A New Zealand group dedicated to downplaying the existence of climate change has been ordered to pay close to $90,000 in court fees for bringing a “faulty” lawsuit that had sought to invalidate data that proved the country’s temperatures were on the rise.

The New Zealand Court of Appeals ordered The New Zealand Climate Education Trust — a group that seeks to “reflect the truth about climate change and the exaggerated claims that have been made about anthropogenic global warming” — to pay fees to the National Institute of Water and Atmospheric Research, an environmental science research firm. The lawsuit claimed that NIWA was unethically and intentionally misinterpreting temperature data to promote the idea that climate change was happening.

But Justice Forrest Miller ruled that the Trust was “mounting a crusade against NIWA and was not acting reasonably,” according to a report on Radio New Zealand.

“We never doubted the excellence and integrity of our science,” NIWA Chief Executive John Morgan said in a statement announcing the win. “Our scientists and have always rigorously defended the robustness and professionalism of our work.”
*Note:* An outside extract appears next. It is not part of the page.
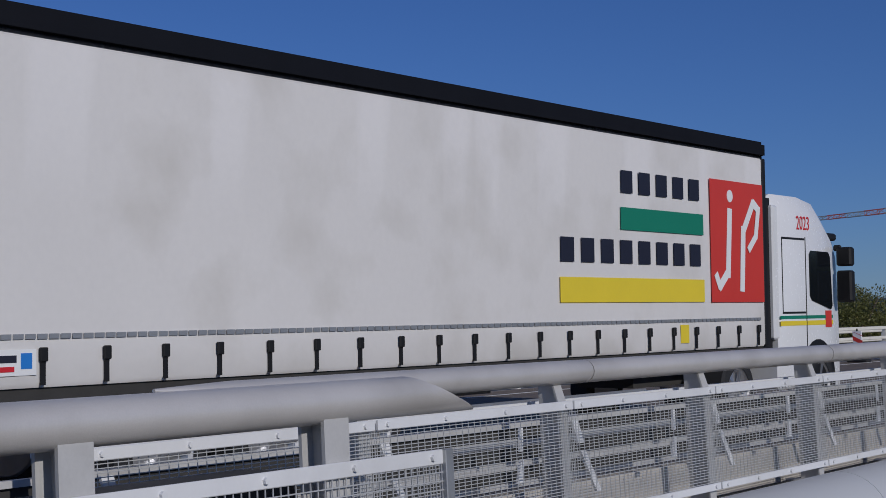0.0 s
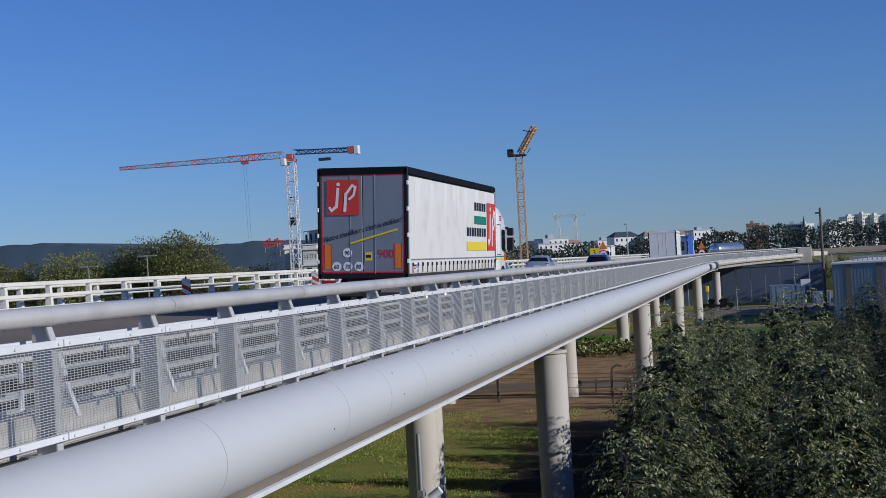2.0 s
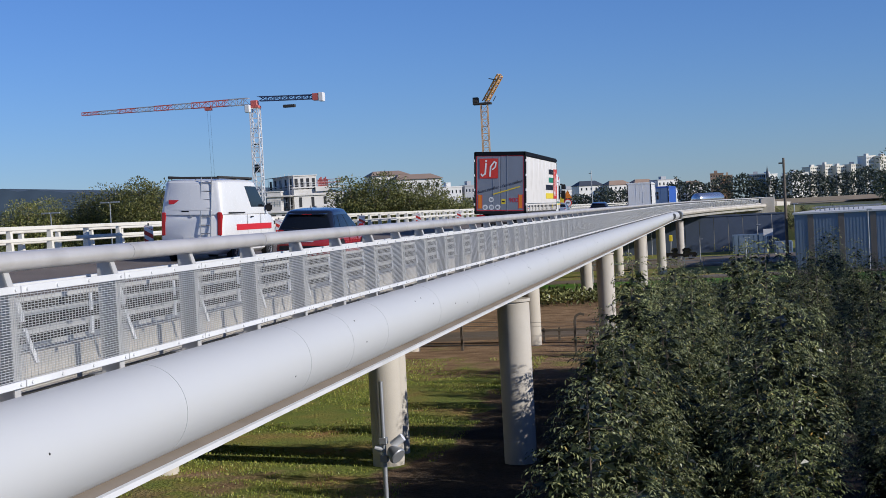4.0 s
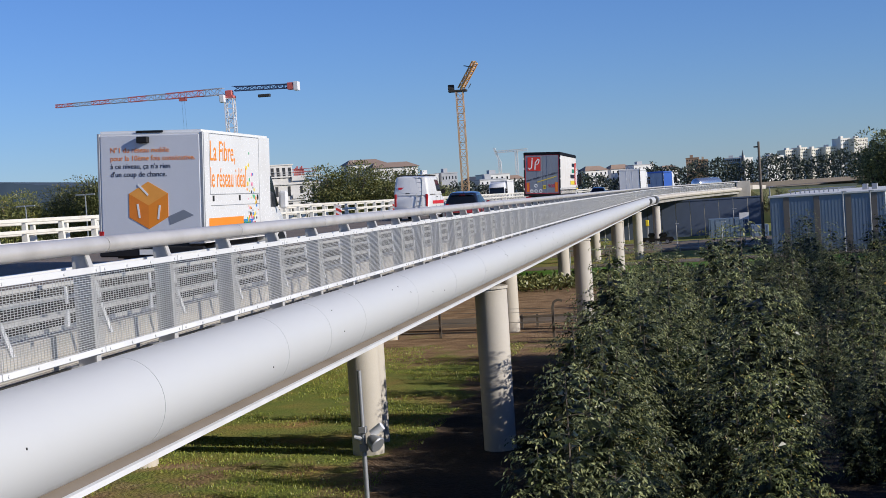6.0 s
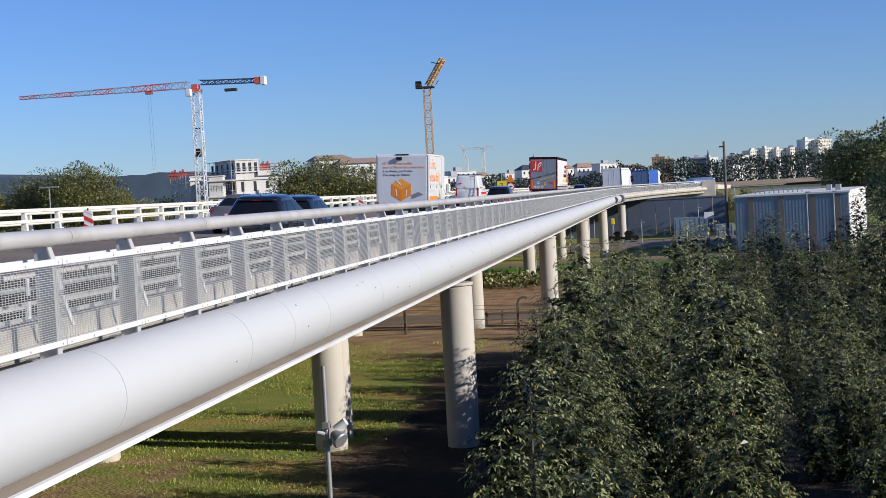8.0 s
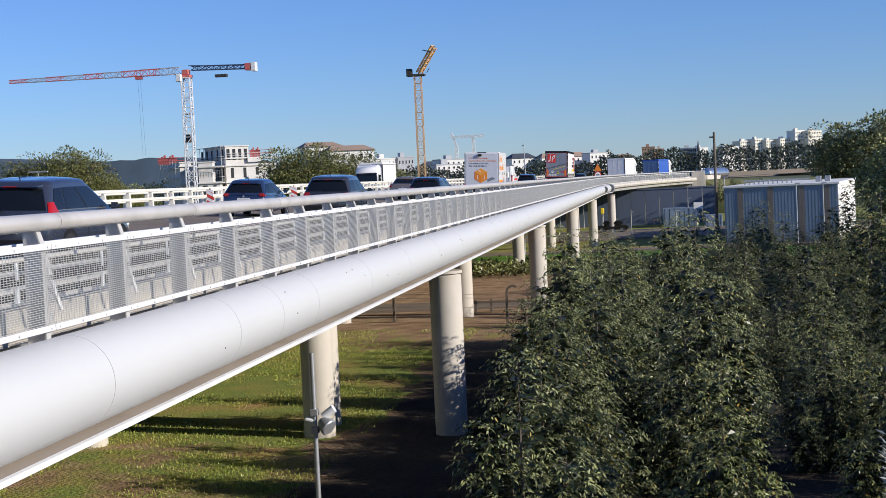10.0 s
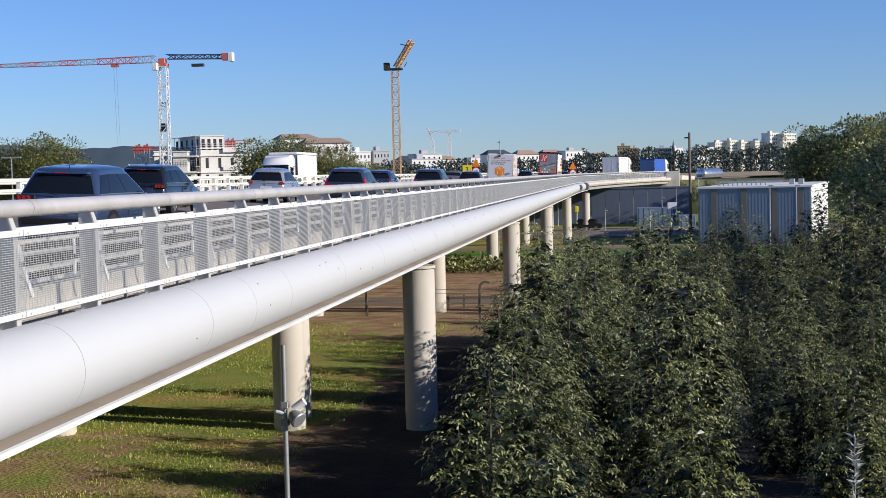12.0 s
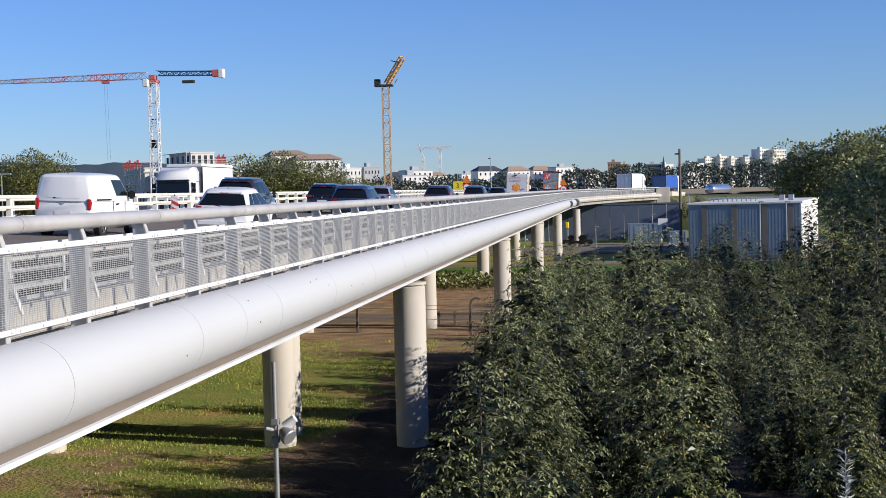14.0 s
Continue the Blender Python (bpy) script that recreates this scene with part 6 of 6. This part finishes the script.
def motions():
    lean = math.degrees(math.atan(0.047))

    def drive(ob, x, rows, up=0.0):
        """Along its lane: rows of seconds and the tail's station."""
        walk(ob, [(t, pose(x, y, road_z(x) + 0.012 + up, 0, lean, 0)) for t, y in rows])

    def steady(ob, x, v, y0):
        drive(ob, x, [(t, y0 + v * t) for t in (0.0, 3.5, 7.0, 10.5, 14.0)])
    drive(JP, -10.72, [(0.0, 6.0), (0.5, 14.1), (1.0, 22.3), (1.5, 30.4), (3.0, 54.6), (5.5, 94.0), (7.5, 124.5), (11.0, 182.0), (14.0, 236.0)], 0.09)
    steady(DICE_VAN, -11.38, 17.0, -73.1)
    steady(JUKE, -11.5, 15.8, -24.3)
    steady(LADDER_VAN, -15.4, 18.5, -33.6)
    steady(BROWN_SALOON, -15.7, 19.6, -105.5)
    steady(MINI, -12.07, 16.4, -85.4)
    steady(SILVER, -15.96, 16.6, -136.4)
    steady(MPV, -11.8, 17.4, -149.0)
    steady(DARK_CAR, -16.0, 18.5, -129.7)
    steady(GREY_SUV, -11.82, 17.0, -118.3)
    steady(FAR_CAR, -11.8, 17.0, -95.3)
    steady(DARK_SUV, -11.82, 17.2, -177.6)
    steady(BLUE_SUV, -16.0, 15.7, -142.4)
    steady(WAGON, -16.0, 17.2, -181.7)
    steady(WHITE_HATCH, -11.77, 15.6, -176.4)
    steady(PANEL_VAN, -16.1, 15.6, -177.9)
    steady(PALE_CAR, -16.0, 19.3, 46.6)
    steady(LIGHT_CAR, -16.0, 19.0, 68.0)
    steady(AHEAD_CAR, -11.8, 17.0, 74.6)
    walk(ONCOMING, [(t, pose(-30.2, y + 10.9, -0.09, 0, 0, 180)) for t, y in ((0.0, 330.0), (3.5, 265.0), (6.5, 212.0), (11.0, 136.8), (12.5, 116.0), (14.0, 96.1))])
    for ob, line in ((RAMP_LORRY, ((0.0, 112.0), (1.5, 129.0), (3.0, 145.0), (6.5, 176.0), (7.5, 185.0), (11.0, 212.0), (14.0, 234.0))), (BLUE_LORRY, ((0.0, 142.0), (1.5, 158.0), (3.0, 172.0), (7.5, 208.0), (11.0, 232.0), (14.0, 252.0)))):
        rows = []
        for t, s in line:
            p, a = way_at(s)
            q = beside(s, -3.0 - 1.4 * min(1.0, max(0.0, (t - 7.0) / 4.0)) if ob is RAMP_LORRY else -3.5, 0.0)
            rows.append((t, pose(q.x, q.y, 0.0, 0, 0, -math.degrees(a))))
        walk(ob, rows)
    walk(TANKER, [(t, pose(x, y, z, 0, 0, -28)) for t, x, y, z in ((0.0, -9.0, 236.0, -0.3), (3.0, -5.6, 250.0, -0.4), (6.5, 1.2, 268.0, -0.9), (7.5, 4.0, 272.0, -1.1), (14.0, 18.4, 292.0, -1.5))])


motions()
The Climate Education Trust’s lawsuit, launched in 2010, had challenged the findings of NIWA’s long-running ‘seven-station’ series, which records temperatures from local sites around New Zealand to show how temperatures have changed over time. Because the series compiles and then merges average temperature data from different locations, NIWA says it adjusts the data to take into consideration climatic differences from place to place. The most recent series found that the country’s temperature had risen by one degree Celsius over the last century.